Monday, Feb. 26, 1990

Let Them Drink Seltzer

By NANCY GIBBS

For those who believed in the verities of the '80s -- that greed is good, that one can never be too rich or too thin, and that abstinence and exercise will lead to eternal life -- the new decade spells trying times. Mike Tyson's crown has toppled, and the Trumps have split. Oat bran is no panacea; Drexel is bankrupt. "I suspect," says editor E. Graydon Carter, 40, co-founder of Spy magazine, "that when they find red suspenders cause back problems, that will be the final nail in the yuppie coffin."

For the faithful who spent their days selling bonds and their nights at the juice bar, the holy water was Perrier, a drink with the flavor of old rocks and the price of cheap perfume. Shielded from the light in its distinctive green bowling-pin bottles, Perrier was the drink of choice of a whole generation that was equally suspicious of whisky and Pepsi. But those who are busy toasting the beginning of a new decade may have to return to Scotch or soda -- at least for a while.

Last week Perrier announced that it was recalling its product worldwide, having already reclaimed 72 million bottles from stores and restaurants in North America. Reason: traces of benzene, a known carcinogen, had been found in the water, first in the U.S., then at the very plant where the water is bottled in Vergeze, France. Yuppies shuddered, bartenders flinched, lime futures tumbled and normally well-hydrated joggers faced desiccation rather than switch to Schweppes. To the true believers, those who used it to spray their camellias or rinse their lingerie or boil fusilli or water their Scotch, there could be no substitute for Perrier.

For Paris-based Source Perrier, which did $119 million in U.S. sales in 1988, protecting the sanctity of its product is crucial. How, after all, does % a company persuade a population that the presence of a few bubbles transforms the most common substance on earth into a fashion statement? With its reverent ads and fitness-cult following, Perrier won a unique niche in the psyche and vocabulary of the '80s. "People ask for Perrier when they want mineral water," says Dan Rose, a bartender at an uptown Manhattan restaurant, "the same way they ask for Kleenex when they want a tissue. Perrier has come to mean mineral water." Riding the decade's fitness fad, sales jumped 190% in seven years.

Then one day last month, county water testers in North Carolina, who use Perrier's purity in their labs to gauge local water quality, found that the French product was contaminated with excessive levels of benzene, a solvent used, among other things, to make Styrofoam. The Food and Drug Administration ordered random tests and found similar benzene levels in 13 bottles. FDA officials noted that there was not much danger. Drinking two small bottles of contaminated Perrier a day, they estimated, would increase one's lifetime risk of cancer by only one in a million.

Nonetheless, Perrier rushed to assure customers that the source was still pure. "The decision to recall was made by the company itself," said FDA spokesman Chris Lecos. "We didn't request it." Pressed for an explanation by French reporters, Perrier officials at first speculated that the chemical came from an overly fastidious workman who used a solution containing benzene to clean grease from some bottling machinery. If indeed only one bottling line was affected, production could resume quickly, and the bottles would be back on store shelves within weeks.

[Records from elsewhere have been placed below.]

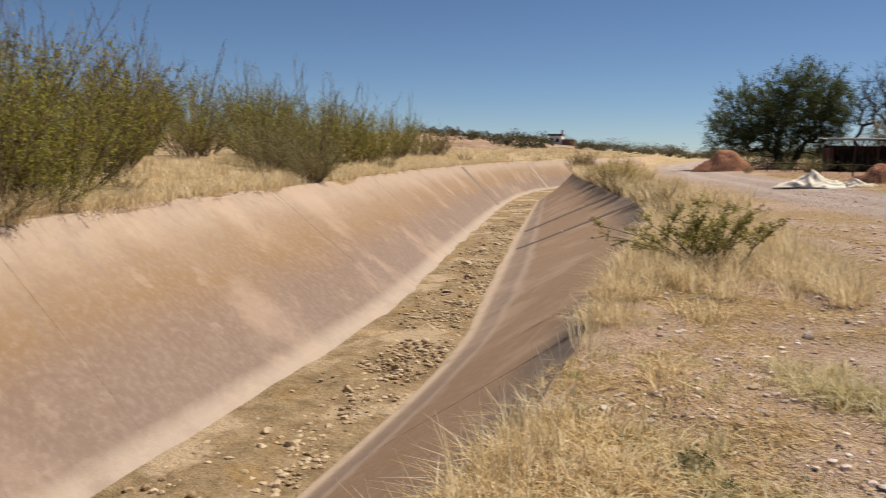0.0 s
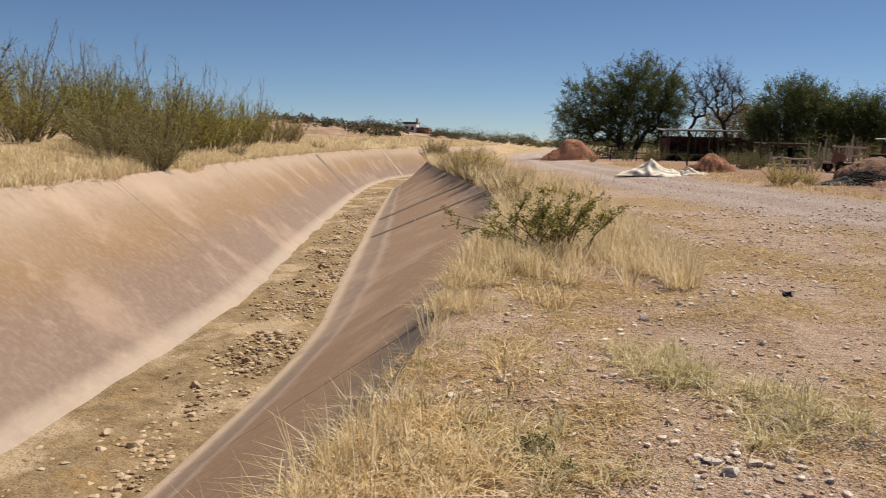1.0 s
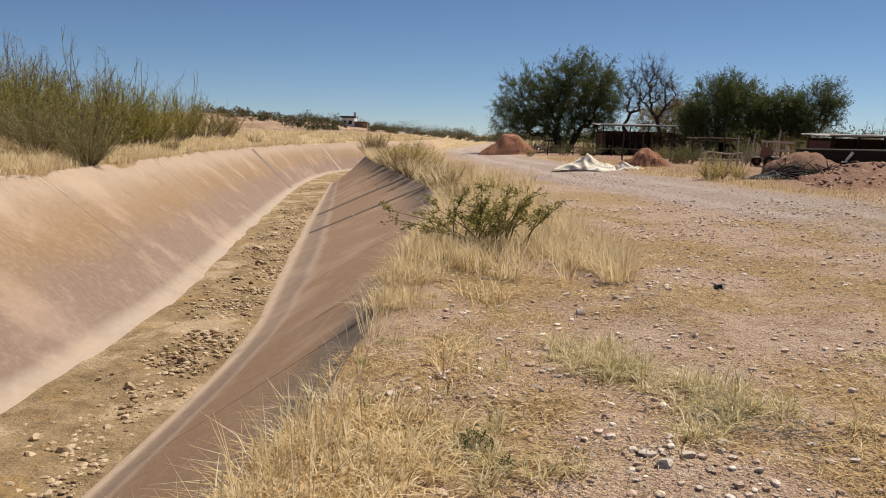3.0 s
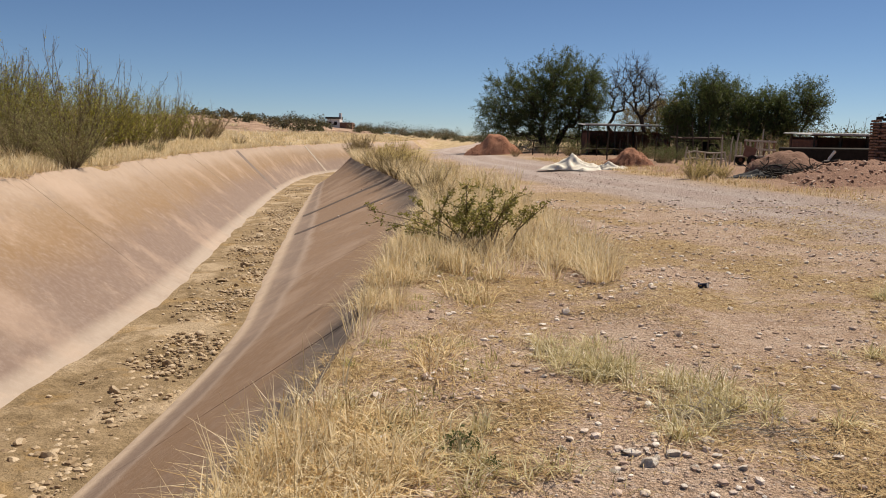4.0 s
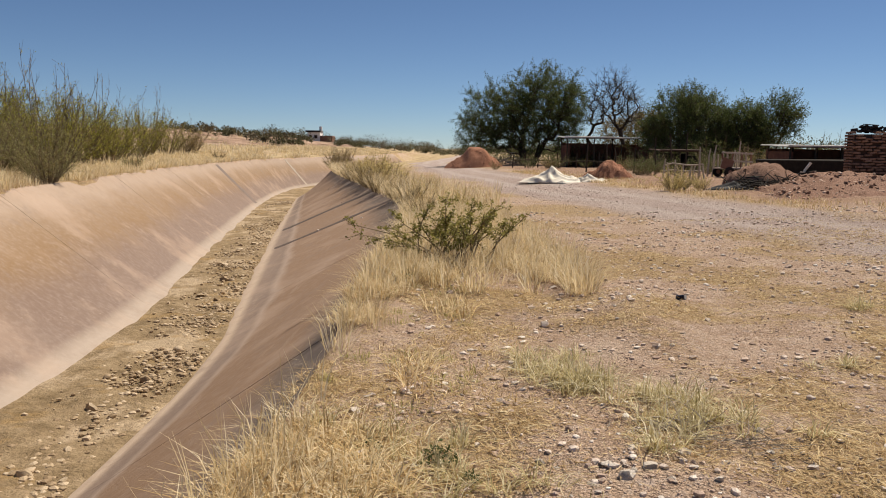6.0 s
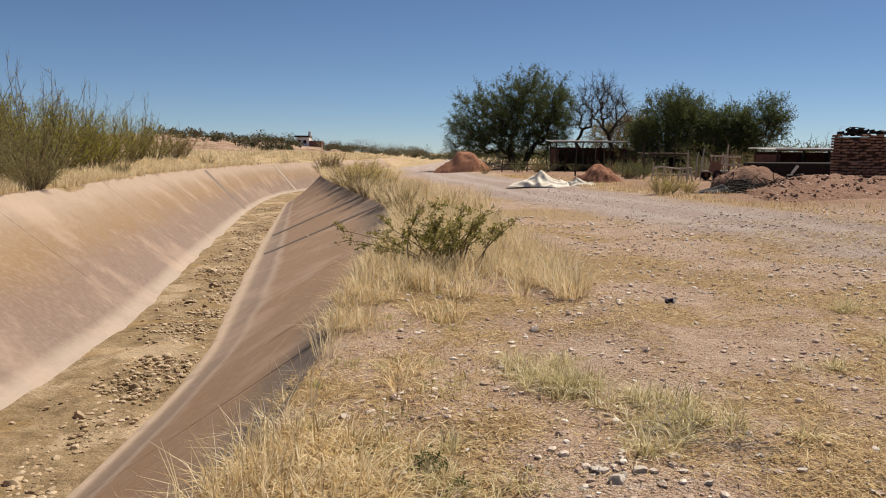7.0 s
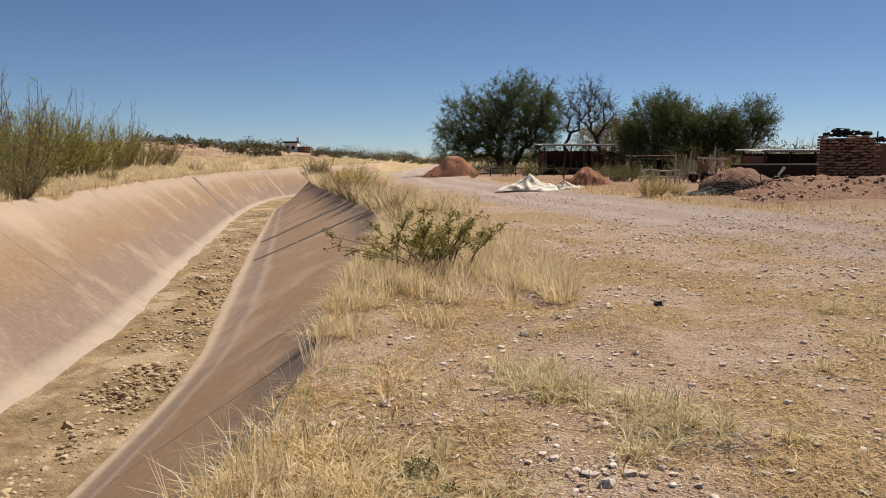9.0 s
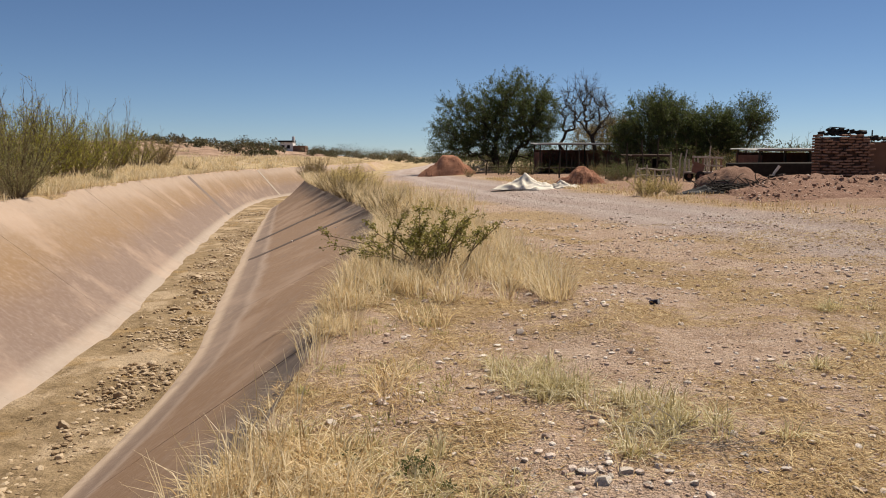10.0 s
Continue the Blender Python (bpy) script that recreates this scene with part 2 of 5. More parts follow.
def build_ground():
    ys = np.concatenate([-steps_out(0, 300, 0.5, 1.25)[:0:-1], np.arange(0, 2.5, 0.25), 2.5 + steps_out(0, 3200, 0.065, 1.016)])
    offr = steps_out(0, 2500, 0.055, 1.023)
    offl = steps_out(0, 2500, 0.14, 1.07)
    y = ys[:, None]
    depth = 1 - step(150, 185, y)
    XL, XR = crest_l(y) - offl[None, ::-1], crest_r(y) + offr[None, :]
    tl, tr = toe_l(y), toe_r(y)
    low = BED - 0.25
    zl, zr = land(crest_l(y) - 1e-6, y), land(crest_r(y) + 1e-6, y)
    mid = np.concatenate([tl - 0.25, tl + 0.3, (tl + tr) / 2, tr - 0.3, tr + 0.25], 1)
    zmid = np.repeat(low * depth + (1 - depth) * 0.3, 5, 1)
    X = np.concatenate([XL, mid, XR], 1)
    Z = np.concatenate([land(XL - 1e-6, y), zmid, land(XR + 1e-6, y)], 1)
    Y = np.repeat(y, X.shape[1], 1)
    road = 1 - step(1.4, 2.6, np.abs(X - road_mid(Y)) + 0.7 * fuzz(X, Y, 2.5, 9))
    wide = step(-2.0, 4.0, X - road_mid(Y) + 3) * 0.3 * (1 - step(15, 30, Y))
    road = np.maximum(road, wide) * (X > crest_r(Y) + 1.5)
    left = crest_l(Y) - X
    field = np.where(left > 0, step(-0.1, 0.5, left) * (0.75 + 0.35 * fuzz(X, Y, 3, 11)), 0)
    hill = step(1.6, 2.6, Z) * (0.65 + 0.6 * fuzz(X, Y, 6, 15))
    field = np.clip(field - hill, 0, 1)
    bare = step(1.25, 1.9, Z + 0.35 * fuzz(X, Y, 4, 18)) * (left > 3)
    far = step(55, 80, Y) * (1 - np.clip(road, 0, 1)) * (left < 0)
    field = np.clip(np.maximum(field, far * (0.85 + 0.3 * fuzz(X, Y, 10, 12))), 0, 1)
    yard = step(2.6, 4.2, X - road_mid(Y) + 0.6 * fuzz(X, Y, 2.0, 10)) * step(16, 26, Y) * (1 - step(70, 95, Y))
    V = np.stack([X, Y, Z], 2).reshape(-1, 3)
    me = mesh_from("ground", V.tolist(), grid_faces(*X.shape), M_GROUND, True, (("road", road), ("field", field), ("bare", bare), ("red", yard * 0.8), ("rut", np.exp(-((np.abs(X - road_mid(Y) + 0.25 * fuzz(X, Y, 5, 16)) - 0.85) / 0.28) ** 2)), ("straw", step(-0.8, 0.8, strawy(X, Y)))))
    tagged(new("ground", me), "dry stony ground with pale dirt road and straw litter", "ground", kind="structure")


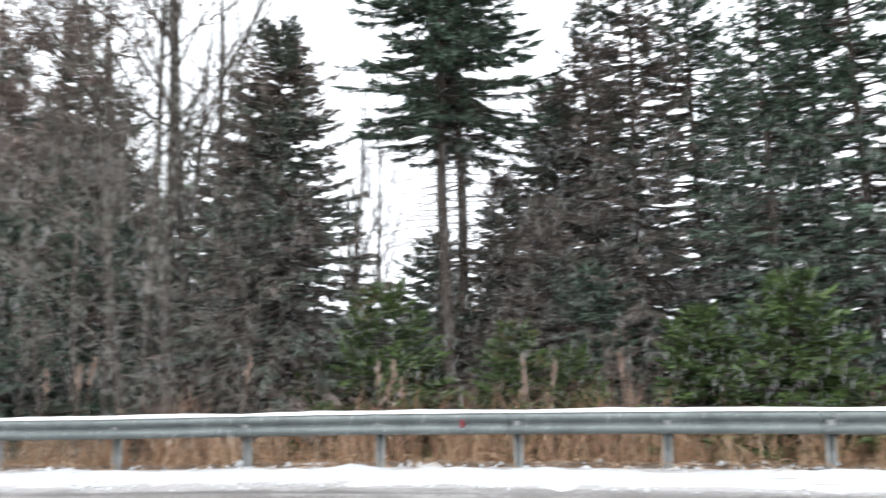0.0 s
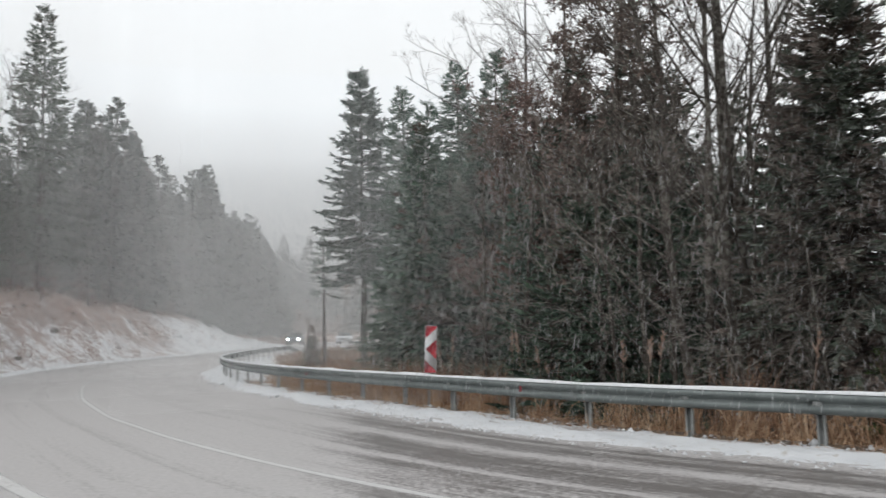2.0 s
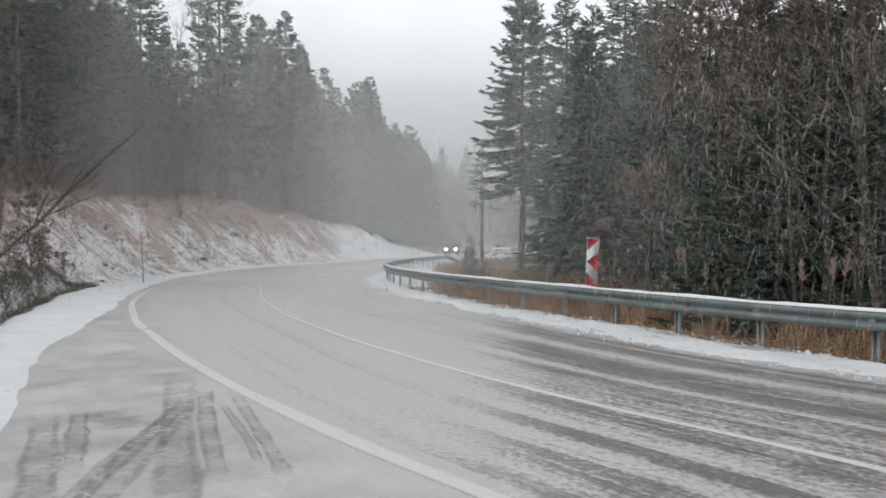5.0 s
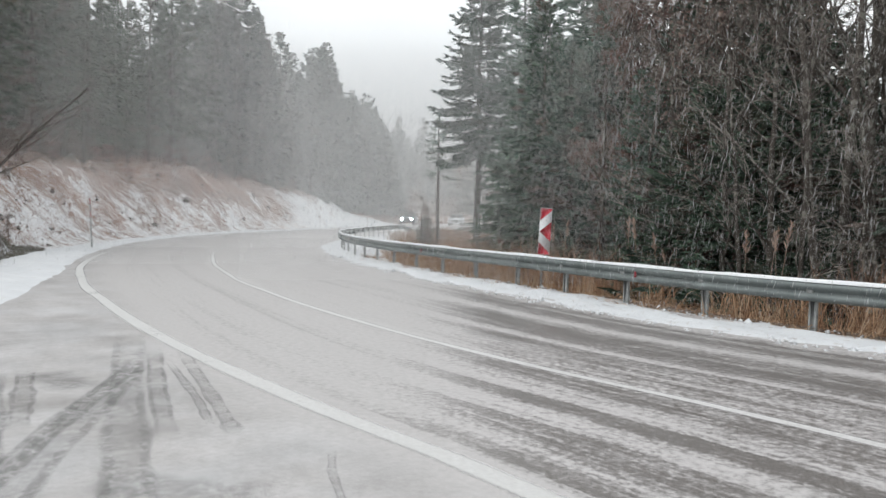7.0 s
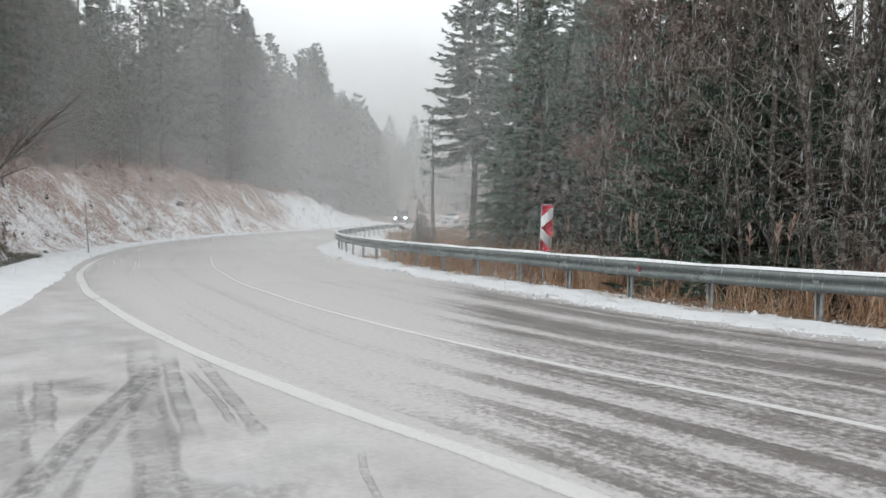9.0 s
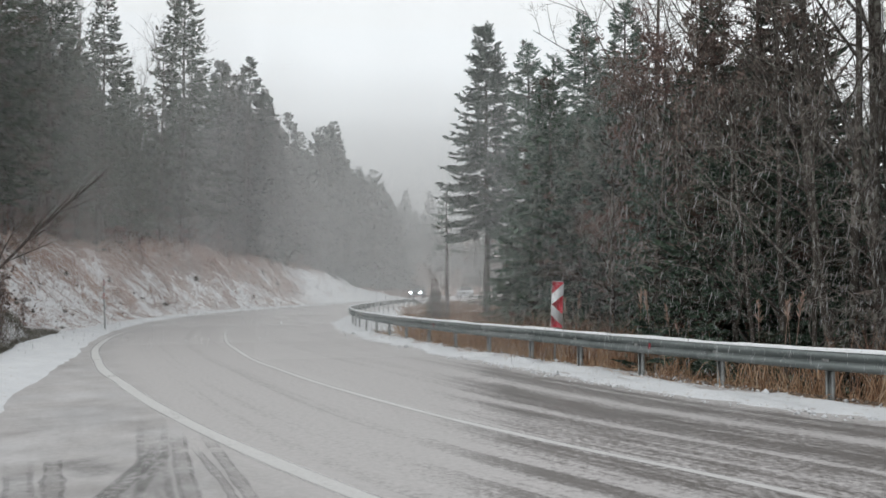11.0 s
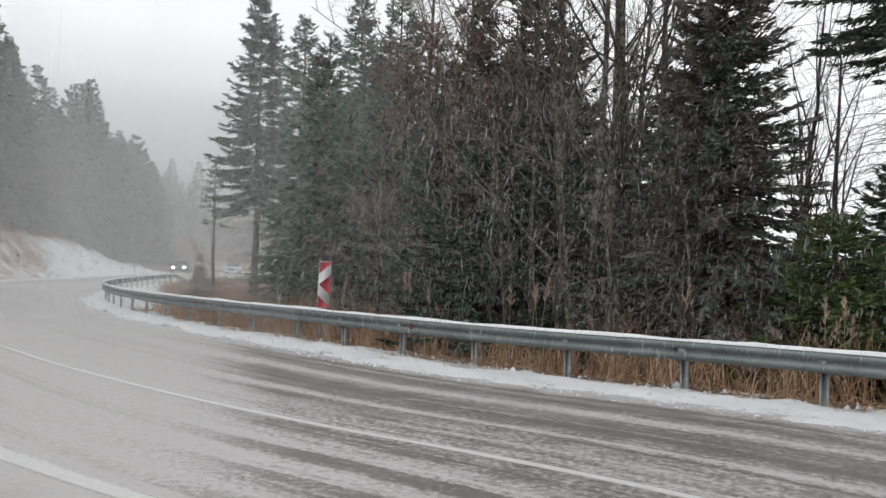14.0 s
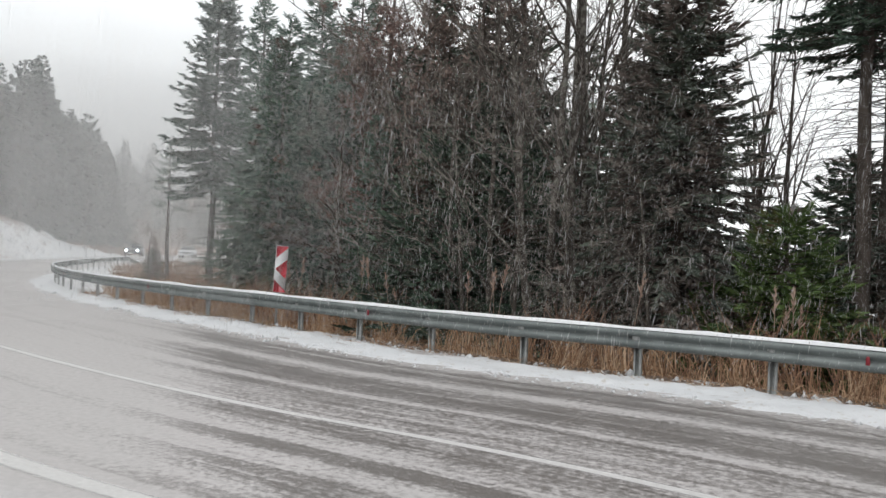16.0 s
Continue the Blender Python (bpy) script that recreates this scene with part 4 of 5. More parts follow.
def fir_kind(seed, h, clear, radius, mat, label, bark="bark", **kw):
    rng = np.random.default_rng(seed)
    dead = kw.pop("dead", None)
    t, c = fir_geo(rng, h, clear, radius, **kw)
    if dead:
        dead_boughs(t, rng, *dead)
    return tree("fir_tree", label, "tree", [("trunk", t, M[bark], "brown bark trunk"), ("crown", c, M[mat], "")])


def bare_kind(seed, label, bark, twig, name="bare_tree", leafmat=None, **kw):
    rng = np.random.default_rng(seed)
    t, c, lf = bare_geo(rng, **kw)
    parts = [("trunk", t, M[bark], ""), ("crown", c, M[twig], "bare twigs")]
    if leafmat:
        parts.append(("foliage", lf, M[leafmat], "withered brown leaves"))
    return tree(name, label, "tree", parts)


# -- the wood behind the guard rail --
rng = np.random.default_rng(21)
tall_fir = [fir_kind(100 + i, h, c, r, "fir", "tall dark green fir behind the guard rail", gap=0.27, per=9, step=0.115, twig=0.31, fat=0.19, dead=(0.8, c + 0.6, 30, 1.3))
            for i, (h, c, r) in enumerate([(13.0, 1.2, 3.0), (11.5, 0.9, 2.8), (14.0, 1.8, 3.1)])]
edge_fir = fir_kind(110, 15.2, 5.4, 2.5, "fir_edge", "tall fir with a bare lower trunk, lightly dusted with snow and paled for haze", gap=0.30, per=10, step=0.085, twig=0.42, droop=0.26, r0=0.17,
                    ragged=0.4, point=0.62, dead=(1.5, 5.4, 26, 2.0))
bend_fir = [fir_kind(112 + i, h, c, r, "fir_dusted_hazed", "fir at the bend, lightly dusted with snow and paled for haze", gap=0.27, per=9, step=0.14, twig=0.40, dead=(0.6, c + 0.5, 16, 1.0))
              for i, (h, c, r) in enumerate([(12.8, 1.0, 2.8), (11.0, 0.8, 2.6)])]
inner_fir = [fir_kind(150 + i, h, c, r, "fir", "dark green fir deeper in the wood", gap=0.46, per=8, step=0.40, twig=0.70, fat=0.34, stems=False)
             for i, (h, c, r) in enumerate([(13.0, 0.8, 3.0), (11.5, 0.6, 2.8)])]
inner_paled = [fir_kind(155, 12.0, 0.6, 2.9, "fir_dusted_hazed", "fir deeper in the wood, dusted with snow and paled for haze", gap=0.42, per=8, step=0.30, twig=0.62, fat=0.30, stems=False)]
brown_fir = fir_kind(120, 9.4, 0.3, 2.9, "fir_brown", "conical fir with browned needles", gap=0.18, per=12, step=0.12, twig=0.31, fine=2, fat=0.24, droop=0.5, ragged=0.3, point=0.7)
big_brown = fir_kind(121, 12.5, 1.2, 2.8, "fir_brown", "tall fir with browned lower boughs", gap=0.25, per=9, step=0.095, twig=0.30, fat=0.19, dead=(0.8, 2.5, 30, 1.4))
young_fir = [fir_kind(130 + i, 2.7, 0.05, 1.5, "fir_green", "low bushy young fir, yellowish green", gap=0.15, per=10, step=0.06, twig=0.26, droop=0.2, r0=0.04)
             for i in range(2)]
low_fir = fir_kind(135, 4.2, 0.1, 2.0, "fir", "broad dark young fir at the edge of the wood", gap=0.19, per=10, step=0.085, twig=0.28, fat=0.2, droop=0.25, r0=0.06)
tall_pine = fir_kind(140, 15.5, 7.3, 2.55, "fir", "tall pine with bare dead boughs below its crown", gap=0.32, per=9, step=0.065, twig=0.30, fat=0.20, droop=0.25, r0=0.17,
                     dead=(1.5, 8.5, 170, 2.4))
lone_pine = fir_kind(141, 10.2, 5.9, 1.9, "fir_dusted_hazed", "thin lone pine with a sparse ragged crown", gap=0.46, per=5, step=0.10, twig=0.40, droop=0.15, r0=0.17, ragged=0.7,
                     dead=(4.0, 6.2, 7, 1.4))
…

But the explanation did not ring quite true, partly because bottling plants, fearing just such contamination, do not usually use toxic chemicals to clean their equipment. Days later, Perrier officials abandoned the careless-worker hypothesis and disclosed that, in fact, all bottling lines had been contaminated. The new explanation: the real fault lay in saturated filters, which someone had failed to replace. It turns out that Perrier straight from the source contains traces of benzene, which occurs naturally in the gases that give Perrier its fizz, and that filters are routinely used to extract the chemical. "I think it is fairly clear that they rearranged the truth," says Anne Mougenot, an analyst with Didier Philippe brokerage in Paris. "At first they grabbed for anything, and now they have this theory of saturated filters."

Since other mineral-water brands from nearby springs have also been found to be contaminated, some speculate that a drought in the region may have raised the level of natural contaminants in the water. This would tend to clog the filters more quickly. "Of course they cannot say this," notes Mougenot, "because it would be close to saying that the source is really polluted."

The French do not seem to be losing much sleep over the slipup; in fact, the little green bottles were readily available in Paris cafes last week, and could be back in the U.S. by next month. This will surely relieve those who quailed at the prospect of entering the Decency Decade without it. But for others, it may not make much difference one way or the other. Much of the heartland never quite embraced the idea of paying more for a glass of water than for a bottle of beer, and in Los Angeles Perrier is already passe. "Evian is hotter than Perrier," says Roland Fasel, the food-and-beverage manager of the swank Bel-Air Hotel. "It even sells for breakfast." In New York City apostates are already appearing. "I'm going to order plain old Brooklyn seltzer," says entertainment lawyer Jonathan Horn. "If I'm going to drink benzene, by God, it's gonna be good old American benzene."